Begin

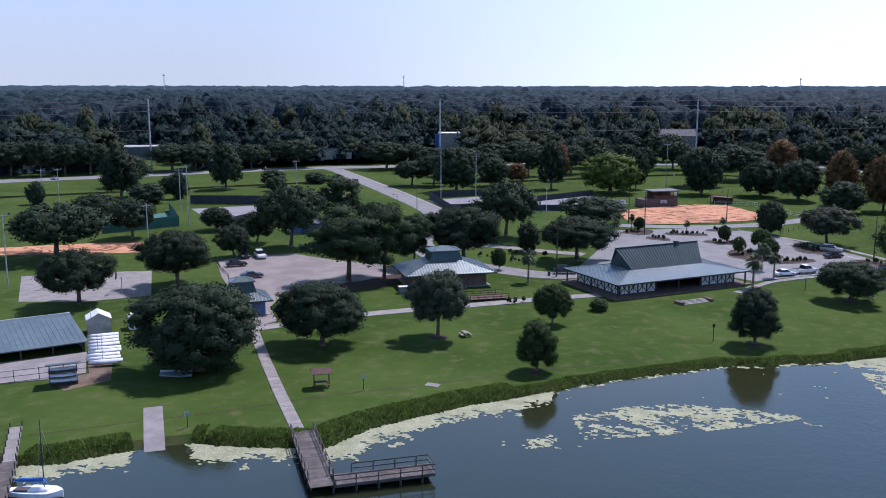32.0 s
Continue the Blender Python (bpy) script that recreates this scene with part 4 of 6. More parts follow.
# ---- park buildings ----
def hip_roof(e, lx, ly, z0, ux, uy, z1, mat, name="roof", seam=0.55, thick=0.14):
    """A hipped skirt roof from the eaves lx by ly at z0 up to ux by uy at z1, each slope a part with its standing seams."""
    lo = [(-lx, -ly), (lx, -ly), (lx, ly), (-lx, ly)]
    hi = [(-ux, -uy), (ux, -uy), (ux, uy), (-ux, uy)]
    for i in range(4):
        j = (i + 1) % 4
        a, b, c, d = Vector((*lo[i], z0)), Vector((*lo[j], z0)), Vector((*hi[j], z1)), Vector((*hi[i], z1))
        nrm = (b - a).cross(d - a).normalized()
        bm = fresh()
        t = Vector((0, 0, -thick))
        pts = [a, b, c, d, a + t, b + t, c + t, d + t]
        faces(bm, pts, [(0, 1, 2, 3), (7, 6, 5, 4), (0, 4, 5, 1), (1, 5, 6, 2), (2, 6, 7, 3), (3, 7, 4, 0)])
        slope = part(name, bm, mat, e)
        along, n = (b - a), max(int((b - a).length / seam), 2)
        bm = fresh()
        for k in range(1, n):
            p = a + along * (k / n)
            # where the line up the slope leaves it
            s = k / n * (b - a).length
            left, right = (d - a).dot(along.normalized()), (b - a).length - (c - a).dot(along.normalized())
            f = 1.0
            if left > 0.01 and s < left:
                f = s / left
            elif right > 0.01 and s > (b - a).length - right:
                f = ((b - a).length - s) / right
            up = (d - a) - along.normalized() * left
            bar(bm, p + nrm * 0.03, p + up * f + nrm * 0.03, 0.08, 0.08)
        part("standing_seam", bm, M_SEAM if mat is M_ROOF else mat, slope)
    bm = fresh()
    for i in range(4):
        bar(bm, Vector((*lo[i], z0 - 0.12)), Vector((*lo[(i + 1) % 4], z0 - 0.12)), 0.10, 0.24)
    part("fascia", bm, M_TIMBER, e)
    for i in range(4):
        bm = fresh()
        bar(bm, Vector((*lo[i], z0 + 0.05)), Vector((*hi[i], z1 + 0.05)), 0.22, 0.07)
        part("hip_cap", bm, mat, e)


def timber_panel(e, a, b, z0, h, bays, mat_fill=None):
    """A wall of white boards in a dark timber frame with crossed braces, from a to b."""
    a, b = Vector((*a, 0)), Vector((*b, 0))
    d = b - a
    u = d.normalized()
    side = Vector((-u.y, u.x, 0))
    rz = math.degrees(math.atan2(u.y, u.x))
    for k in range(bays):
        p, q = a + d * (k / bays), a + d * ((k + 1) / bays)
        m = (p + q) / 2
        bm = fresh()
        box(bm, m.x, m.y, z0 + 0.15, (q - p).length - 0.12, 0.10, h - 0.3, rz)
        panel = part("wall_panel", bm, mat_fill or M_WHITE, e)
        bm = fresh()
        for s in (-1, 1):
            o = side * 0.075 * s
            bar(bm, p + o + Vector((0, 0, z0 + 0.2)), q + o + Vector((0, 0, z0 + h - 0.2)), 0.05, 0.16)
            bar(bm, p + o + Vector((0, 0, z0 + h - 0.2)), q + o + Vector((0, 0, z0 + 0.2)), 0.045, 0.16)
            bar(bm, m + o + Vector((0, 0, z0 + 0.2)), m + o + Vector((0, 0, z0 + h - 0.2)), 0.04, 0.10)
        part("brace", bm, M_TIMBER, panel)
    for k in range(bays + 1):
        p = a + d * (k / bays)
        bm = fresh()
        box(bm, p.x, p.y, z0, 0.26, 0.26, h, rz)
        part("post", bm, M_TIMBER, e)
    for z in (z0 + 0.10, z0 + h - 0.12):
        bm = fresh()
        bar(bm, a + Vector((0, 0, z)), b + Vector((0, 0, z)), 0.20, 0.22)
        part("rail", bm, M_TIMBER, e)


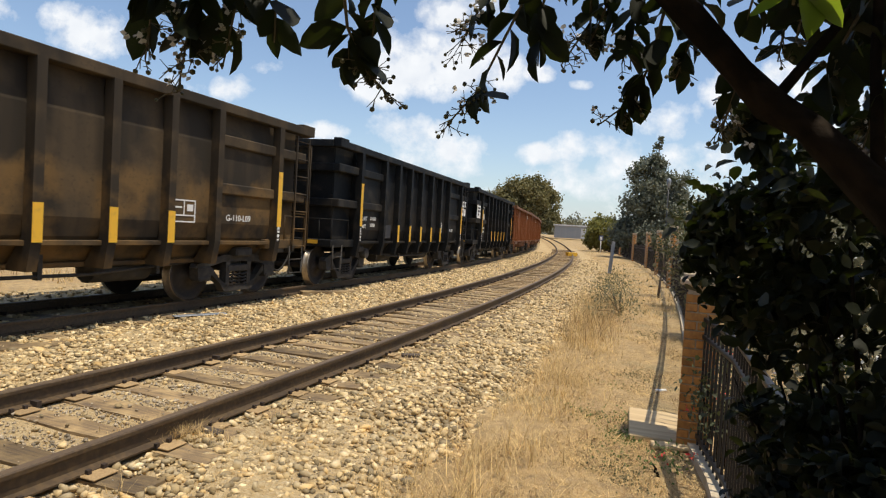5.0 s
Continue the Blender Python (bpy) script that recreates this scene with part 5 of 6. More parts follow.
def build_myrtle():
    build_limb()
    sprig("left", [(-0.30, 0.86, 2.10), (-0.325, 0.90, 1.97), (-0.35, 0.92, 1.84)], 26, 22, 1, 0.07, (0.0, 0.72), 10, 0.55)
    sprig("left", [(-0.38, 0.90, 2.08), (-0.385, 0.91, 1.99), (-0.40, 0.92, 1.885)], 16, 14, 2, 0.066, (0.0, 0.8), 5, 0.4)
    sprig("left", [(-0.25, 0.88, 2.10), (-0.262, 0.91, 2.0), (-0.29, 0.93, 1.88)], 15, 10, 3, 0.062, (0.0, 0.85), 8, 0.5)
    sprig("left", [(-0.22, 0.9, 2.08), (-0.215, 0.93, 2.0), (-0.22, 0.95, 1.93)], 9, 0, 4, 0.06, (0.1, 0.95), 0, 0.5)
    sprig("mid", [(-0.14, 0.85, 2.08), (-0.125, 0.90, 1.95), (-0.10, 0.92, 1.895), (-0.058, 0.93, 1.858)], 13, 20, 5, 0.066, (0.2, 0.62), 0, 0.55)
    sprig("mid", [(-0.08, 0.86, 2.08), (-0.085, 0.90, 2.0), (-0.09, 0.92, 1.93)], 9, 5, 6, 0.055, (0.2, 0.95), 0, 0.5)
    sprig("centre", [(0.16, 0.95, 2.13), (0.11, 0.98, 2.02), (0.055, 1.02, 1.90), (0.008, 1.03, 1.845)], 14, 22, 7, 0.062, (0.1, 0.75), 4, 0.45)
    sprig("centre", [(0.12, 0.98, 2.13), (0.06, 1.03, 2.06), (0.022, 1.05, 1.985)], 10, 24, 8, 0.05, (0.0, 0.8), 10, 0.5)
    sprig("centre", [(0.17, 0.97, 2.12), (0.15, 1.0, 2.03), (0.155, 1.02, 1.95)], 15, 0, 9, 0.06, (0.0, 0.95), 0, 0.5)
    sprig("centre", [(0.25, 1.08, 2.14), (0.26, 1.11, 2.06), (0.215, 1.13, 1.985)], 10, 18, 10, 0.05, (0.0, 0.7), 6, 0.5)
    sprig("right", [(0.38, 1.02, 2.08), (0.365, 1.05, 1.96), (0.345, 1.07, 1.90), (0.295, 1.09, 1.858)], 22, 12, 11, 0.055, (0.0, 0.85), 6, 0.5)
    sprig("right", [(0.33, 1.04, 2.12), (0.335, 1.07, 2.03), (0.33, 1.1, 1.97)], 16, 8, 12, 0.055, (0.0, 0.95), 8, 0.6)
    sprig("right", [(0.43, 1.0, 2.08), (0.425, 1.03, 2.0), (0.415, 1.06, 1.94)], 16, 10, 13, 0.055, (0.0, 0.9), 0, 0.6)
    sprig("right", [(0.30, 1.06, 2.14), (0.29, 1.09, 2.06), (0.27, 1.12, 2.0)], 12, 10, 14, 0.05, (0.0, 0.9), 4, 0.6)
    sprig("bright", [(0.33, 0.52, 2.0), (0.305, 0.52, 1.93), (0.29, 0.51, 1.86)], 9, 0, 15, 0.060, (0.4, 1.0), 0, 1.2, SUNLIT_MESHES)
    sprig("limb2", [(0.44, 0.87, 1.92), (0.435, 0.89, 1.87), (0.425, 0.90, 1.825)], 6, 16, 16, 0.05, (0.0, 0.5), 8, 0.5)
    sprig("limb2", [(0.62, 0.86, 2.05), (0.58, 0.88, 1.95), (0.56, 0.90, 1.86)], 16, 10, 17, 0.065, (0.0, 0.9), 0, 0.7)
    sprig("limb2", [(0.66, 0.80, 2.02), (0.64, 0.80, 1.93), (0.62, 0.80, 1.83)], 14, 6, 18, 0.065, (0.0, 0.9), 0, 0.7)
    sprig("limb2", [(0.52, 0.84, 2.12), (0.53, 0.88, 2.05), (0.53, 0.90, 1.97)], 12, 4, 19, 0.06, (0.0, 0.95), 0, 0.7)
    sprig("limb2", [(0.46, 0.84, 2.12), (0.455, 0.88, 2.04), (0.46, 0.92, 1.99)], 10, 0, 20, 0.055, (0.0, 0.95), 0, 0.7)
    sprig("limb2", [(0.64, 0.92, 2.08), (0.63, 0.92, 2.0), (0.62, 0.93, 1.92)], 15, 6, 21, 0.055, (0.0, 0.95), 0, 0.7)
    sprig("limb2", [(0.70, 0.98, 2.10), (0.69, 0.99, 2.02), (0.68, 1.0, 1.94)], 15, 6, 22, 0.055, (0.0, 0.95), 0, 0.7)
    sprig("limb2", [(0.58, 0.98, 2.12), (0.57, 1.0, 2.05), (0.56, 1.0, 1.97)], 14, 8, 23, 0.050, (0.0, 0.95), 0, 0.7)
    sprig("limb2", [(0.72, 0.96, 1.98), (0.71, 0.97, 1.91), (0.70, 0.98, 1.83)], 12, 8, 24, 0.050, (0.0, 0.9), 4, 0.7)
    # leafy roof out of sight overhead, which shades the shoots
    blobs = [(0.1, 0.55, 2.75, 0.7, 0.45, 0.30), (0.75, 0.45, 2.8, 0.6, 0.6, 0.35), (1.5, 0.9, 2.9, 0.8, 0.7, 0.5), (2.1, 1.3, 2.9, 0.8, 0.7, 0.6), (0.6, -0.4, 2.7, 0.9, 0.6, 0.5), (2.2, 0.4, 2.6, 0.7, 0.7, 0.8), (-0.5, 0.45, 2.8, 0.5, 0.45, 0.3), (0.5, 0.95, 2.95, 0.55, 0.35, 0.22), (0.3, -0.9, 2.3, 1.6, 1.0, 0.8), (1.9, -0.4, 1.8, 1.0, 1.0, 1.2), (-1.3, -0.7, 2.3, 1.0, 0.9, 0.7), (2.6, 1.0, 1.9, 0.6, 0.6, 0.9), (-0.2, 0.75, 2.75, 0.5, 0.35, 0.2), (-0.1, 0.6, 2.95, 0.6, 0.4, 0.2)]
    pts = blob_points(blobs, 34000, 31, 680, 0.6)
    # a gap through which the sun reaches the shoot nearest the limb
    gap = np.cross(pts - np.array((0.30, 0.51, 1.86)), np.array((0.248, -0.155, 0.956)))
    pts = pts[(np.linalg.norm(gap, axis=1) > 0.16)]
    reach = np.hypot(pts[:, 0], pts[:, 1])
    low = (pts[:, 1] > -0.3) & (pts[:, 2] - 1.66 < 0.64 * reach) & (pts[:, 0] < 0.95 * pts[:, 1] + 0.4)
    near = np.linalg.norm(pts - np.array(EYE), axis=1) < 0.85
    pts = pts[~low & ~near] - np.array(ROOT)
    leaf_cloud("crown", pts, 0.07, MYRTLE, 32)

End

• **WHAT THE TASK ASKS**
Look through the data and gather every line with the string "script" in it.

• **EXERCISE SOLUTION**
Continue the Blender Python (bpy) script that recreates this scene with part 4 of 6. More parts follow.
Continue the Blender Python (bpy) script that recreates this scene with part 5 of 6. More parts follow.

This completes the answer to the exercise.